• EXERCISE PROMPT:
From the listing below, extract each line containing the string "with".

• DATASET CONTENT:
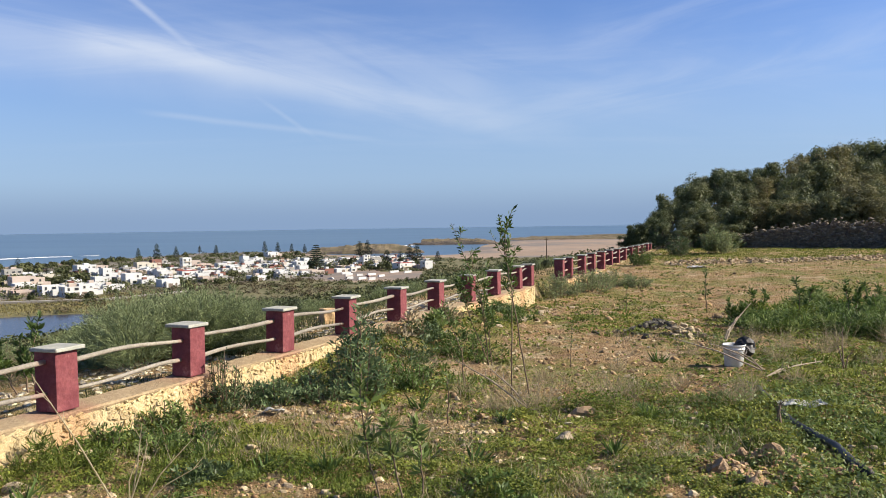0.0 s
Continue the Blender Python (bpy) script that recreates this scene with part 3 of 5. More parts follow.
# ---------------------------------------------------------------- the woods
def wood_tree(name, seed, high, wide, mat="crown"):
    """Trunk, limbs and a crown of many small leaves in uneven clumps."""
    rng = np.random.RandomState(seed)
    pr = random.Random(seed)
    t = new(name)
    pieces = [tube([(0, 0, -0.3), (0.05, 0.03, high * 0.25), (pr.uniform(-0.2, 0.2), pr.uniform(-0.2, 0.2), high * 0.6)], [0.12, 0.09, 0.05], 7)]
    n_c = 26
    d = rng.normal(0, 1, (n_c, 3))
    d /= np.linalg.norm(d, axis=1, keepdims=True)
    c = d * rng.uniform(0.35, 0.95, n_c)[:, None] * np.array((wide * 0.42, wide * 0.42, high * 0.42))
    c[:, 2] += high * 0.50
    c[:, 2] = np.maximum(c[:, 2], high * 0.06)
    for k in range(12):
        p = Vector(c[k])
        pieces.append(tube([(0, 0, high * 0.2), p * 0.5 + Vector((0, 0, high * 0.12)), p], [0.05, 0.03, 0.012], 5))
    vs, fs = join(pieces)
    under("trunk", mesh_of("trunk", vs, fs, M["bark"]), t)
    rad = rng.uniform(0.26, 0.50, n_c)
    out = []
    for per, lo, hi, size, jit in ((36, 0.40, 0.75, 0.17, 0.4), (225, 0.80, 1.12, 0.072, 0.7)):
        dd = rng.normal(0, 1, (n_c * per, 3))
        dd /= np.linalg.norm(dd, axis=1, keepdims=True)
        cc, rr = np.repeat(c, per, 0), np.repeat(rad, per)
        lump = 0.8 + 0.4 * N1(dd[:, 0] * 2.2 + cc[:, 0] * 3 + 50, dd[:, 2] * 2.2 + dd[:, 1] * 1.7 + 50)
        P = cc + dd * (rr * lump * rng.uniform(lo, hi, len(rr)))[:, None]
        P[:, 2] = np.maximum(P[:, 2], 0.1)
        L = size * rng.uniform(0.6, 1.3, len(P))
        out.append(facing(P, dd + np.array((0, 0, 0.15)), L, L * 0.75, rng, jit, True))
    under("crown", bulk("crown", *stack(out), M[mat]), t, None, "dense dark olive-green foliage")
    return t


def polar(az, r):
    return r * math.sin(radians(az)), r * math.cos(radians(az))


rng = random.Random(41)
kinds = [tagged(wood_tree("tree", 50 + k, h, w, "crown_dry_lit" if k == 3 else "crown"), "dense evergreen tree with dark olive crown", "tree", "trees of the wooded hill") for k, (h, w) in enumerate(((3.8, 2.7), (4.2, 2.9), (3.4, 2.6), (4.4, 2.8), (3.6, 3.0)))]


def skyline(az):
    """How high the wood stands over the level line, in degrees."""
    return float(np.interp(az, [11.8, 12.3, 12.5, 13.6, 14.4, 14.75, 15.3, 16.24, 16.8, 18, 19.9, 21.6, 22.8, 23.65, 25, 26.6, 27.5, 28.7, 36], [-1.4, -1.2, -0.66, -0.4, 0.09, 0.59, 1.62, 2.75, 3.11, 3.15, 3.2, 3.33, 3.65, 3.97, 4.38, 4.72, 4.7, 4.43, 4.2]))


spots = []
for r in (44, 50, 57, 65, 74, 84):
    az = (14.7 if r < 60 else 15.6 if r < 70 else 16.9) + (r % 7) * 0.15
    while az < 34:
        spots.append((az + rng.uniform(-0.4, 0.4), r + rng.uniform(-2, 2)))
        az += (2.35 if r < 70 else 1.9) * 50 / r * rng.uniform(0.75, 1.2)
spots += [(15.4 + 1.15 * k + rng.uniform(-0.3, 0.3), 41.5 + (2.4 if k > 3 else 0) + rng.uniform(-0.5, 0.8)) for k in range(13)]
spots += [(12.75, 45), (13.25, 44.5), (13.75, 44), (14.2, 45), (14.4, 47), (14.7, 44)]
for i, (az, r) in enumerate(spots):
    x, y = polar(az, r)
    share = float(np.interp(r, [41, 42.5, 44, 74, 84], [-0.05, 0.1, 0.42, 1.0, 1.0]))
    sky_line = skyline(az)
    want = EYE + r * math.tan(radians(sky_line * share if sky_line > 0 else sky_line)) + rng.uniform(-0.35, 0.15 + 0.35 * share)
    base = gz(x, y)
    k = i % len(kinds)
    # light and shade by colour: darker crowns on the left, lighter on the right
    if i >= len(kinds) and ((az < 19.5 and k == 3) or (az > 21.5 and k == 0)):
        k = 3 - k if k else 3
    full = (3.8, 4.2, 3.4, 4.4, 3.6)[k] * 0.88
    s = min(max((want - base) / full, 0.22), 1.7)
    m = Matrix.Translation((x, y, base - 0.1)) @ pose(0, 0, 0, rng.uniform(-4, 4), rng.uniform(-4, 4), rng.uniform(0, 360)) @ Matrix.Diagonal((min(max(s, 0.38 if az < 15.2 else 0.6 if az < 16 else 0.85), 1.5) * rng.uniform(0.9, 1.15),) * 2 + (s, 1))
    if i < len(kinds):
        kinds[i].matrix_basis = m
    else:
        made = copy_thing(kinds[k], Matrix.Identity(4))
        made.matrix_basis = m


# ---------------------------------------------------------------- dry-stone field wall and rubble
def pile(name, label, category, spots, mats, size, seed, kind="stuff"):
    """Loose stones heaped at the given spots, joined as one heap."""
    rg = random.Random(seed)
    shapes = [rock_mesh("lump", mats, seed + k, 0.75, 1, 0.6) for k in range(6)]
    vs, fs, k = [], [], 0
    for x, y, z, s in spots:
        me = shapes[rg.randrange(6)]
        m = Matrix.Translation((x, y, z)) @ pose(0, 0, 0, rg.uniform(-25, 25), rg.uniform(-25, 25), rg.uniform(0, 360)) @ Matrix.Diagonal((s * size * rg.uniform(0.8, 1.4), s * size, s * size * rg.uniform(0.6, 1.0), 1))
        vs += [m @ p.co for p in me.vertices]
        fs += [tuple(i + k for i in f.vertices) for f in me.polygons]
        k = len(vs)
    for me in shapes:
        bpy.data.meshes.remove(me)
    return tagged(new(name, mesh_of(name, vs, fs, mats)), label, category, kind=kind)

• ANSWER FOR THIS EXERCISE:
Continue the Blender Python (bpy) script that recreates this scene with part 3 of 5. More parts follow.
kinds = [tagged(wood_tree("tree", 50 + k, h, w, "crown_dry_lit" if k == 3 else "crown"), "dense evergreen tree with dark olive crown", "tree", "trees of the wooded hill") for k, (h, w) in enumerate(((3.8, 2.7), (4.2, 2.9), (3.4, 2.6), (4.4, 2.8), (3.6, 3.0)))]